In 1845, the HMS Erebus and the HMS Terror departed from England with one hundred and twenty-nine men on a three-year expedition to finally discover the illusive Northwest Passage. The leader, Captain John Franklin, had previously served on three Arctic expeditions, and was the commanding officer on two. Laden down with years worth of food, oil, and coal, the two ships were the pinnacle of British shipbuilding technology.
Both ships became trapped in the ice near King William Island in the winter of 1846. They never moved again. There were no survivors.
Dan Simmons blends historical fiction and horror to recreate the final years of the doomed Franklin expedition, and adds in a supernatural twist. The endless dark and freezing cold of the pack ice is home to a creature of terrifying size and intelligence that is stalking the men in the endless night of Arctic winter.

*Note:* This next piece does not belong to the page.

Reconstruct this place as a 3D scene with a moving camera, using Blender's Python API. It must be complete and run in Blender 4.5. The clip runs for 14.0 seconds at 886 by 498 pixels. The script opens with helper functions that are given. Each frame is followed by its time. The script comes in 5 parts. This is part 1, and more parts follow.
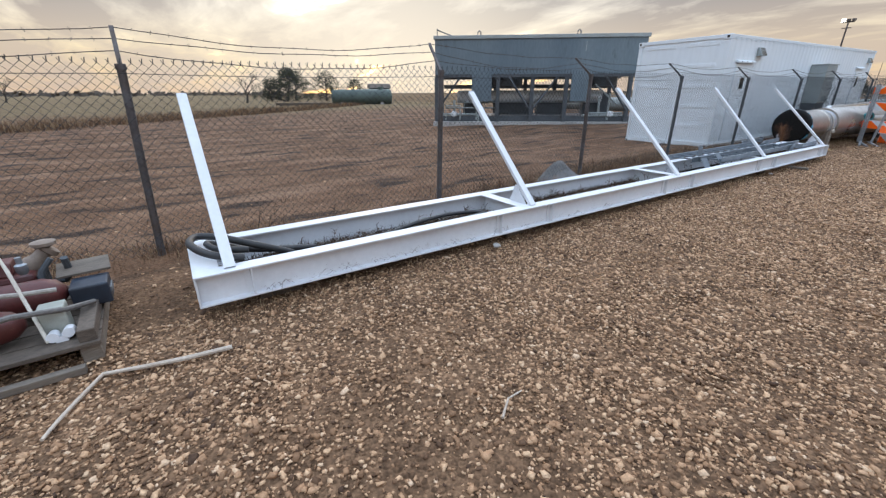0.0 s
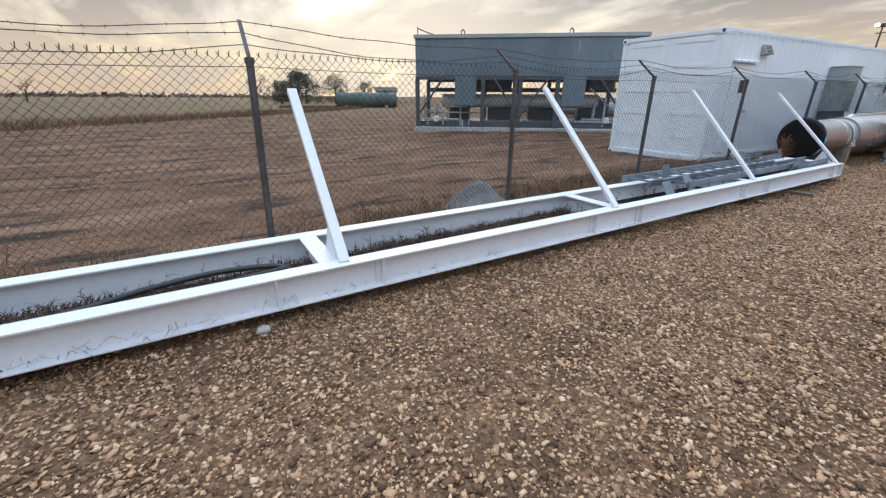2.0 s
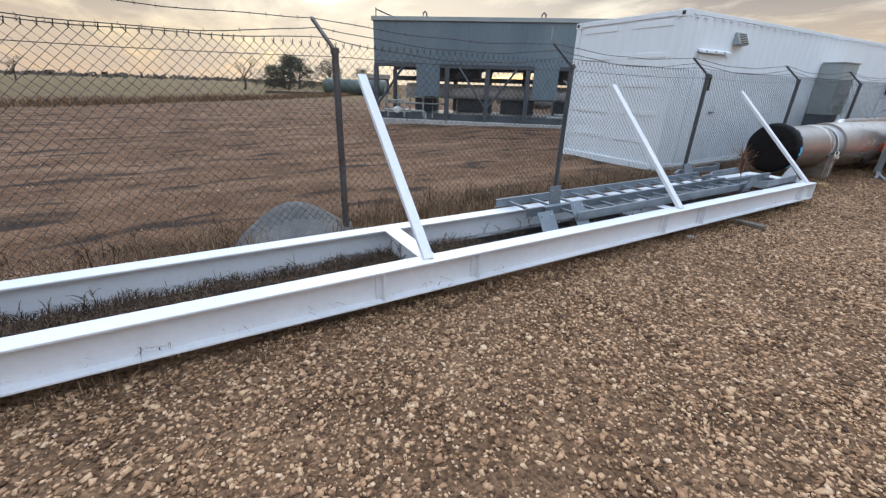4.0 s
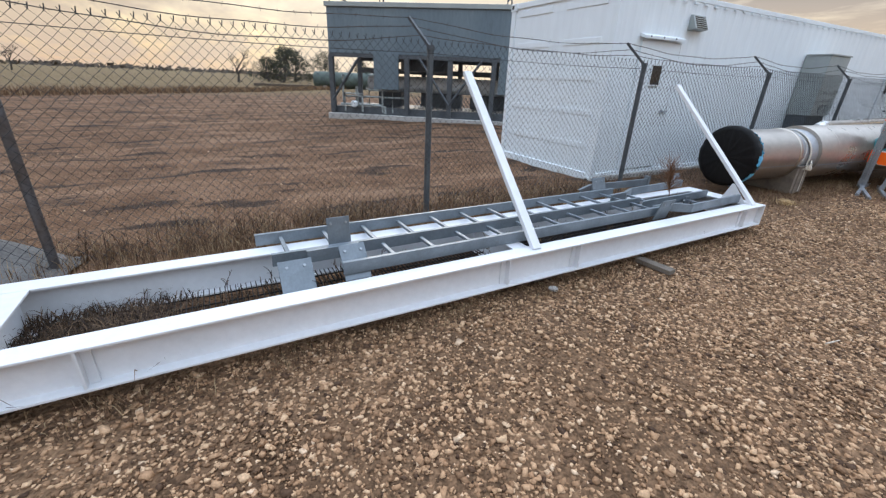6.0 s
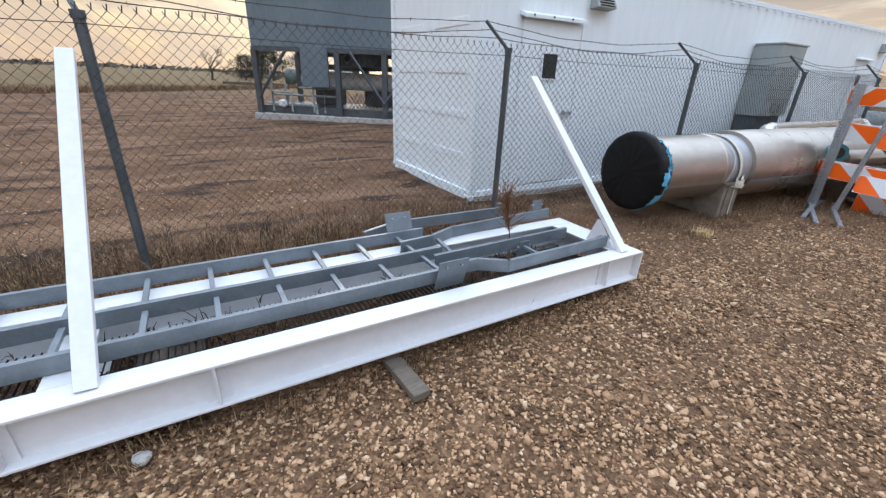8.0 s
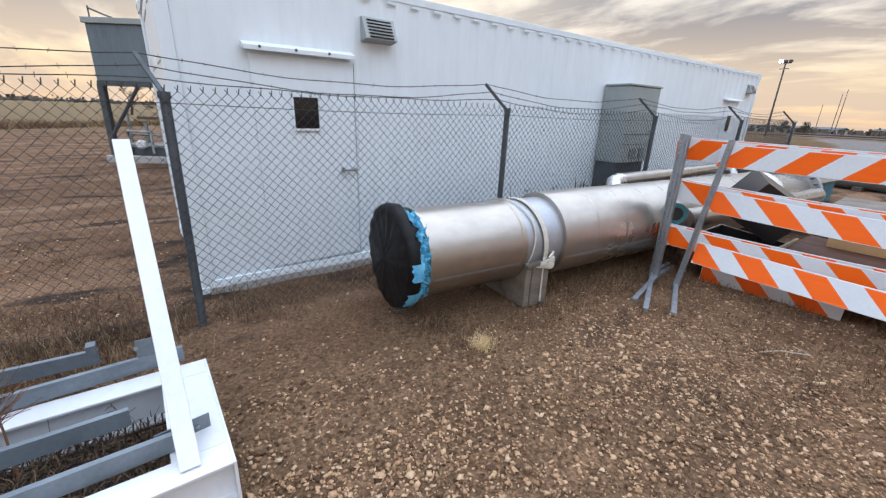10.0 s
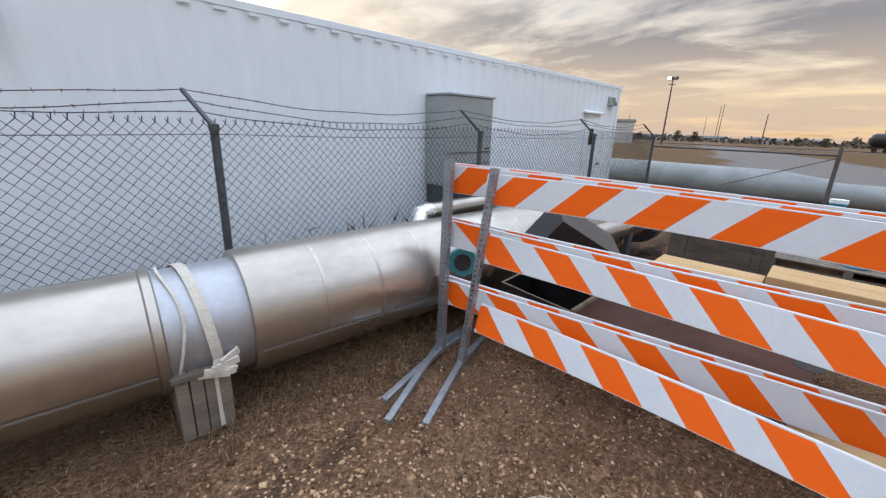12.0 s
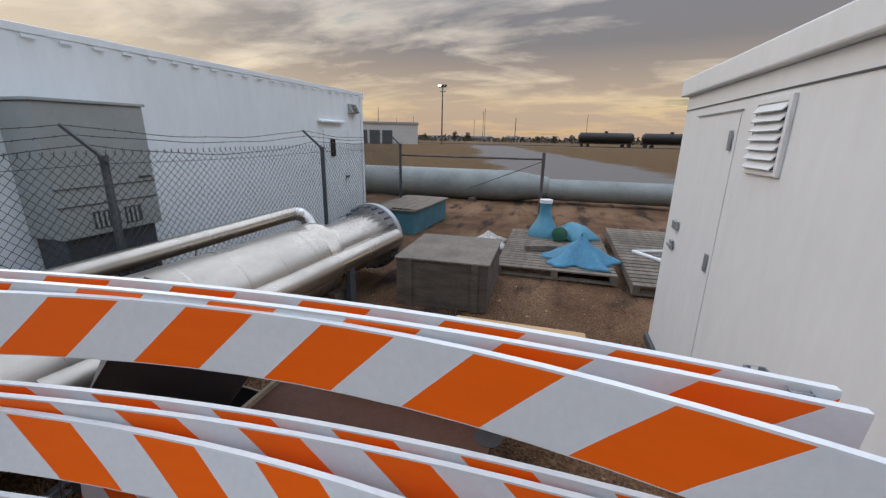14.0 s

Simmons treats the environment surrounding Terror as a living thing, constantly growling and shifting to create sudden upthrusts and hidden crevices. The polar region is one of the most unforgiving places on the Earth, and it is immediately apparent that Franklin and his crew are out of their depths. The ever-moving ice remains implacable in the face of their modern British inventions. After months pass trapped in ice, a summer passes without an escape route emerging. Food rations begin to run low, and mutterings of mutiny can be heard belowdecks. The beast on the ice quickly becomes the least of their worries.
My only negative issue with The Terror is its length. Nearly seven hundred pages is a long time to read about ice. Simmons occasionally becomes repetitive; there are only so many ways to detail a group of people with sinking morale and empty bellies. I enjoyed his use of multiple perspectives, but some of the voices didn’t serve a purpose in furthering the overall plot.
I find myself liking The Terror more in retrospect than I did while actually reading it. I found the length and some of the more meandering narratives a bit frustrating at the time, but I keep finding myself thinking about the fate of the HMS Terror and the horrible conditions that these sailors found themselves unable to escape. This will be a novel that I’ll remember on cold winter nights.